“La vita di chi resta”: le parole salvifiche di Matteo B. Bianchi
“Home Is Where You Hang Yourself”
Ci sono situazioni definitive. Scelte definitive che cambiano il corso di una vita, anzi di più vite. Decisioni a cui difficilmente si troverà, con il tempo, una risposta.
“…la gente chiederà e io non saprò cosa dire.
Per mesi, per anni.
Per sempre.”
È il 1998 quando S. si toglie a vita e lo fa in casa del suo ex compagno Matteo, lì dove aveva vissuto per sette anni. E da quel momento in poi comincia per Matteo un viaggio nel dolore, nelle domande, nella ricerca costante di una verità sconosciuta, le cui risposte non esistono nemmeno nei migliori libri di letteratura: “Perché ignorano il dolore di chi resta?”. “Si calcola che nel mondo avvenga un suicidio ogni 40 secondi” e chi resta è definito un sopravvissuto, un survivor. Un sopravvissuto alla costante ricerca di un armistizio, perché sa che nulla può lenire quel dolore così intimo, che potrebbe condurre facilmente alla follia. Un dolore che muta il corpo e l’animo, trasformandoci nel dolore stesso, rendendoci inattaccabili “anche dalle cattiverie del mondo”.
“Mi assuefacevo alla sua mancanza evocandolo di continuo.”
Matteo B. Bianchi con “La vita di chi resta” (Mondadori, pp. 252, euro 18.50) racconta una storia accaduta vent’anni fa. Ci racconta del passato, il loro. Balzi temporali a raccontare due vite, un amore. Lo racconta a frammenti, questo passato, attraverso ricordi indelebili e altri che pian piano sfumano, fino a svanire. Si spoglia dal dolore e ce lo mostra senza vergogna o commiserazione. Ce lo mostra così come è, senza tanti giri di parole. Ce lo fa toccare, annusare, sfiorare, rendendolo vivido nella vita di tutti i giorni, nei ricordi del passato e nelle scelte che verranno.
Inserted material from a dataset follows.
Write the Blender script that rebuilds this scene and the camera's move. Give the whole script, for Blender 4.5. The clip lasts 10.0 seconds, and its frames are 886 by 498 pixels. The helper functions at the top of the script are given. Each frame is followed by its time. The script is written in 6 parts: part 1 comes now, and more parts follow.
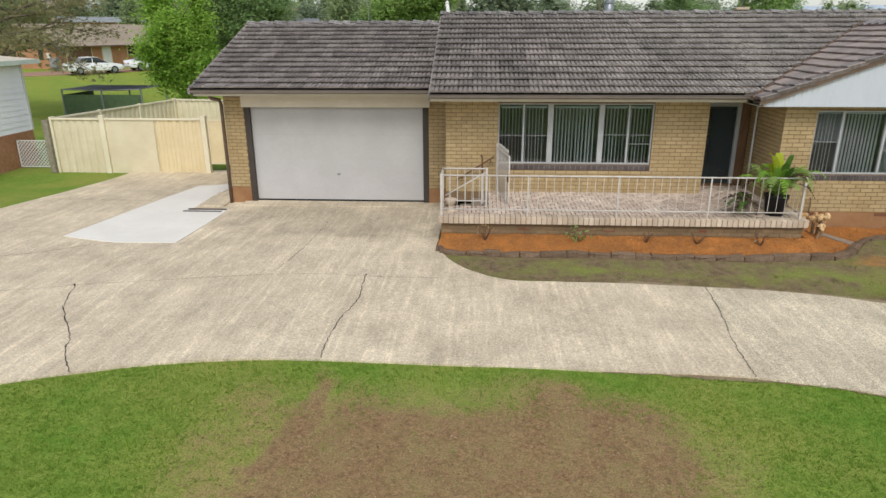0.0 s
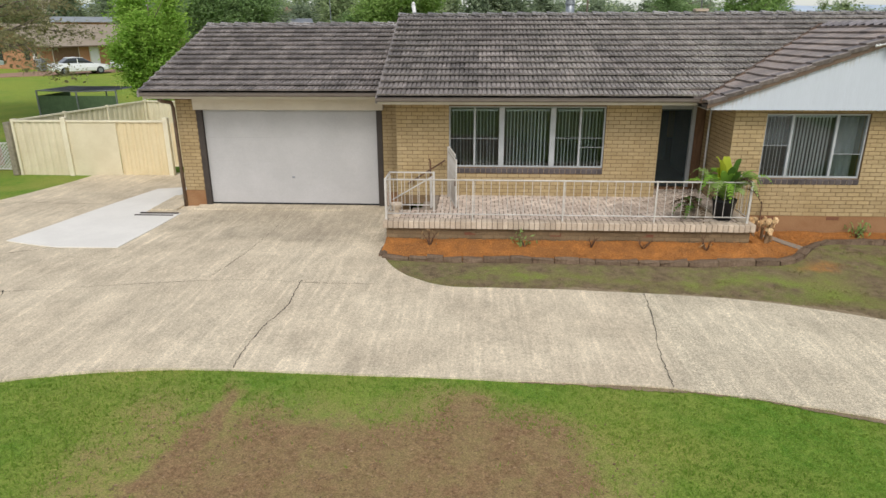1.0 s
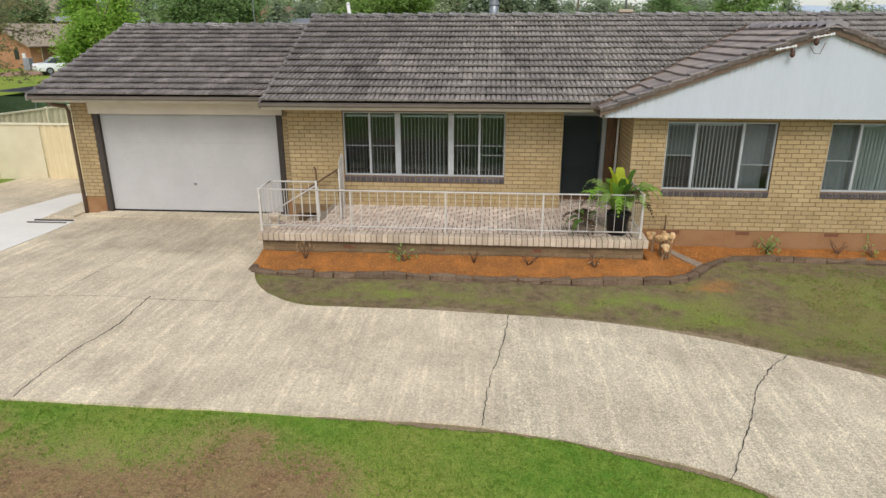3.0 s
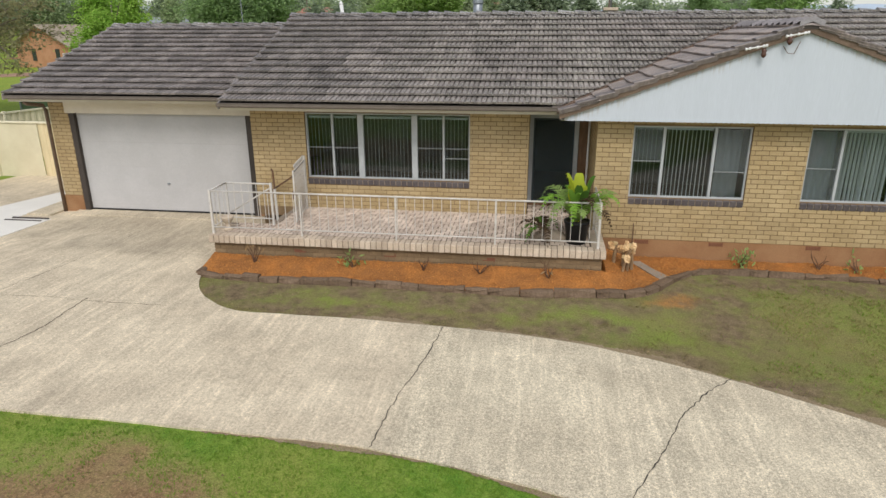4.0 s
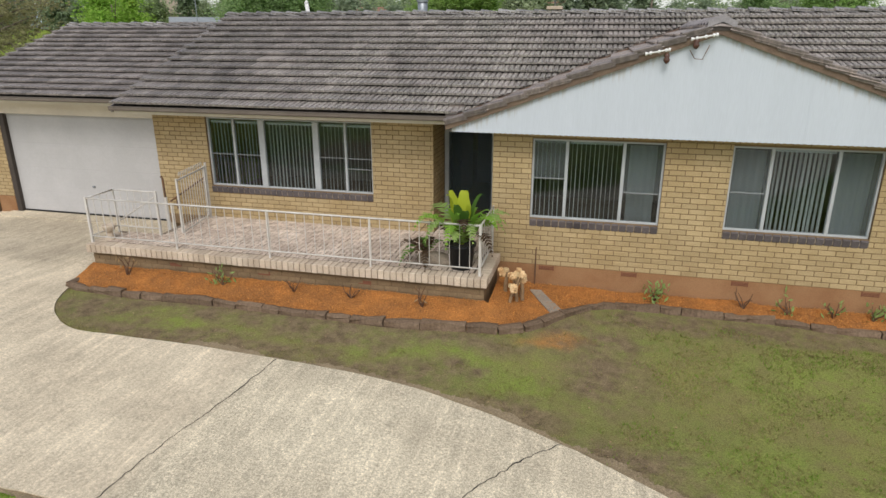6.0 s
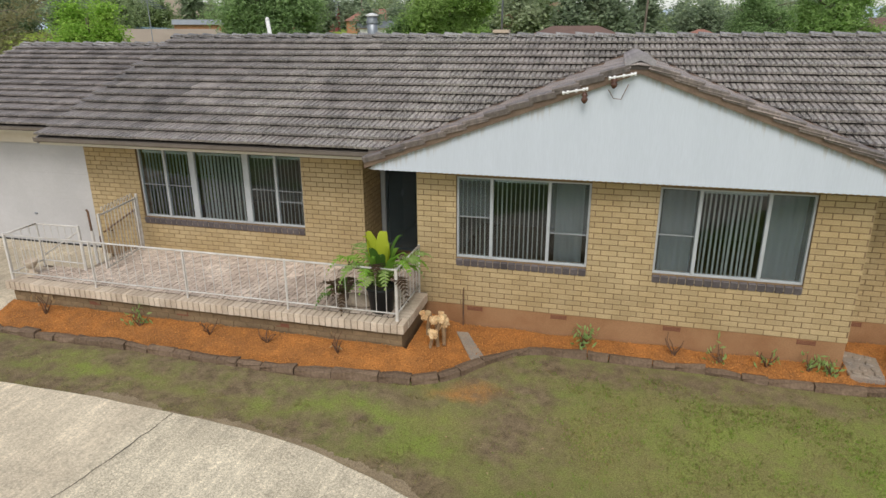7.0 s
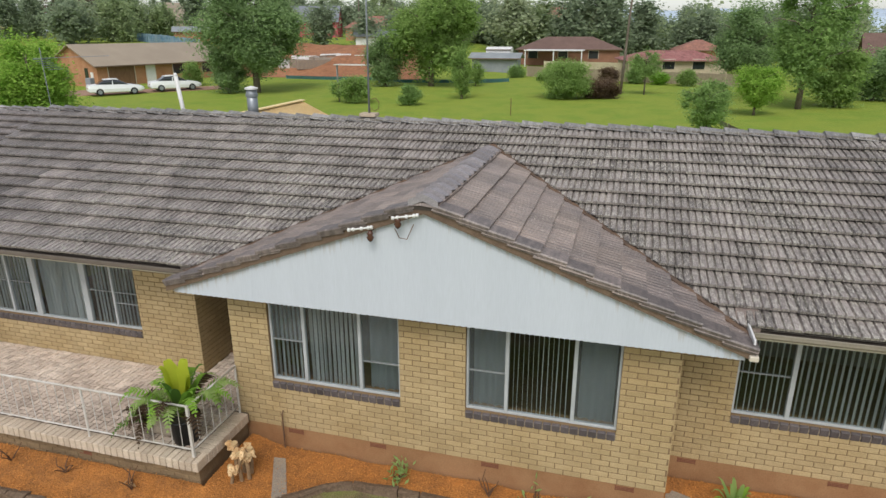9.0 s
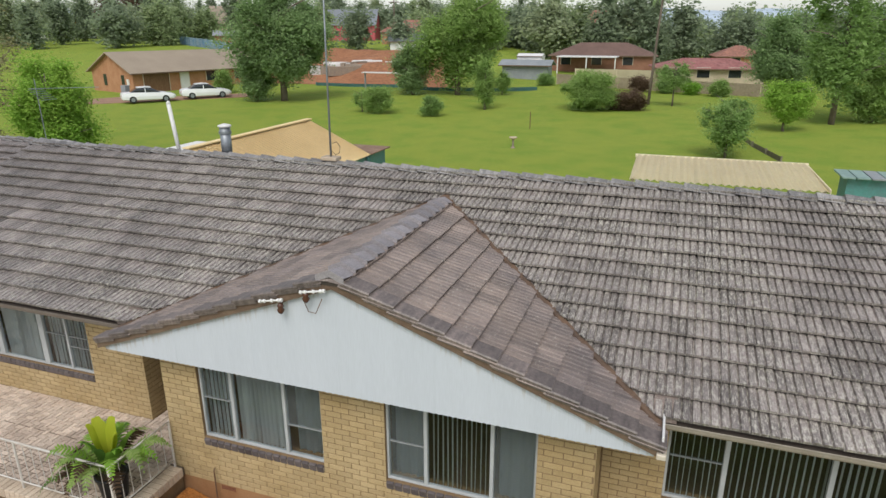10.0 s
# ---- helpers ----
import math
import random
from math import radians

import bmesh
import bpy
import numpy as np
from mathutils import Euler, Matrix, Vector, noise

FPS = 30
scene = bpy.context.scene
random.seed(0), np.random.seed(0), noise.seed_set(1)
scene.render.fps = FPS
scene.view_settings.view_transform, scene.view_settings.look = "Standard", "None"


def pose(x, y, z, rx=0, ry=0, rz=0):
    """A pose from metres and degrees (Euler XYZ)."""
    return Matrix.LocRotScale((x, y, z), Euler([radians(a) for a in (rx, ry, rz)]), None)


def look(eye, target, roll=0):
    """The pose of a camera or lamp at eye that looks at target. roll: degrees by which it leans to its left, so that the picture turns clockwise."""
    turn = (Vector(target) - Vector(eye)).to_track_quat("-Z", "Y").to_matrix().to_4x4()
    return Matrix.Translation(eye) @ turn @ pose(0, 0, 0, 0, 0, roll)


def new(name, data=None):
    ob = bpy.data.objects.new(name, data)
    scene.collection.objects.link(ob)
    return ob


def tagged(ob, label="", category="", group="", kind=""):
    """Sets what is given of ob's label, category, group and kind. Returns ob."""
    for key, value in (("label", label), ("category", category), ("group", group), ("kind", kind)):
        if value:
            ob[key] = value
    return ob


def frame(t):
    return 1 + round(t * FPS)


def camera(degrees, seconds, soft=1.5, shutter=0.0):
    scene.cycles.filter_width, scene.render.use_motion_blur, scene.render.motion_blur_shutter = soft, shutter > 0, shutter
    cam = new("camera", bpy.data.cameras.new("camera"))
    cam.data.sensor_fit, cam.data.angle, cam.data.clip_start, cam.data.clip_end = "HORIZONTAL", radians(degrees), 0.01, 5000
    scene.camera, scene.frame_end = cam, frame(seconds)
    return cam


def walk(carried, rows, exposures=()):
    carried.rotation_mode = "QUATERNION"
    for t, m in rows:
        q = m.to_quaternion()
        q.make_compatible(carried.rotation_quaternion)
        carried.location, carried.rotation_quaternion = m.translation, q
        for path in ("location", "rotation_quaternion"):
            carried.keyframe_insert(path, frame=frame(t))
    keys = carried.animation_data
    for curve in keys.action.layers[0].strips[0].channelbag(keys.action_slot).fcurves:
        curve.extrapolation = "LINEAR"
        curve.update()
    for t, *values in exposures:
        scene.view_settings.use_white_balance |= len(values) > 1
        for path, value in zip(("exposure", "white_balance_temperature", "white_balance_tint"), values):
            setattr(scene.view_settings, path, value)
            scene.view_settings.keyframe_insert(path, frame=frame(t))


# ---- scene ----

Come si sopravvive al suicidio di una persona cara? Come si vincono i sensi di colpa? Non c’è un modo chiaro a spiegarlo ma l’unica certezza è che si sopravvive, anche solo per non recare ad altri il medesimo dolore che si sta vivendo. Una storia a pezzi che inizia facendoci entrare piano, per poi avvolgerci e illuminarci con uno spiraglio di luce inaspettato e inevitabile, forse. Grazie Matteo, queste parole, dalla prima all’ultima, sono un dono. Una salvezza.